On the surface, Antebellum looks like a timely film that has a lot to say with its themes on race throughout time, afterall, the film literally opens with a quote from William Faulkner saying, “The past is never dead. It's not even past.” Yet rather than confront and explore any issues our society is currently facing regarding racism, the film only blows out hot air and delivers a barebones story that feels more exploitative than actually addressing any of the themes it puts on display.


Veronica Henley (Janelle Monáe) is a world renowned sociologist who is currently on tour promoting her latest book. Despite her success, there are still plenty of people who don’t agree with her ideas. After one night out celebrating with her friends at dinner, Veronica is kidnapped by an organization led by a mysterious woman (Jena Malone) and when she wakes up, she finds herself stuck on a Louisiana plantation, imprisoned as a slave during the American Civil War. Not only does she have to find a way to escape her captors, but she must also find a way back to her own time period.

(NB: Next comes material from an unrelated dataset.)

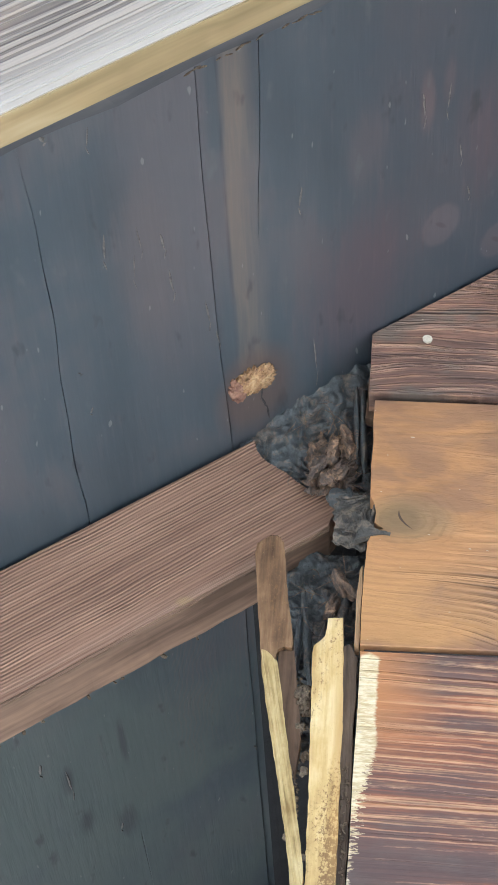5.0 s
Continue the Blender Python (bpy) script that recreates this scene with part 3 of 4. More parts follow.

The major problem with Antebellum is its structure. The film opens with a nearly 40 minute segment showing life on the Louisiana plantation while the Civil War rages on all around them. Veronica is already there, now renamed Eden by her captors, and is just trying to survive one day at a time. We don’t actually see Veronica in the present day until well into the film where we finally see who she is and what happens to her. The two periods are never shown in juxtaposition to each other so there’s no way of exploring their tied themes. What’s worse is that the plantation stuff is shown first so you’re going into the film without any context. Eden is just another slave at the beginning. The first 40 minutes is just another film about white people abusing Black people. It isn’t until things switch that you realize who Eden really is or get a vague idea of what’s going on, and unfortunately it doesn’t make anything that came before it any better. The big twist in the film just plays out for shock value and doesn’t contribute anything to the dialogue the film so desperately needs. 


Antebellum is being promoted as from the Producer of Get Out and Us, and while that may be true, the three films have nothing in common. Antebellum pales in comparison to the other two, and you’re better off just watching them. There’s no heart to this film. It’s an empty vessel that wastes the talent it has on a story that falls completely flat. Avoid Antebellum at all costs.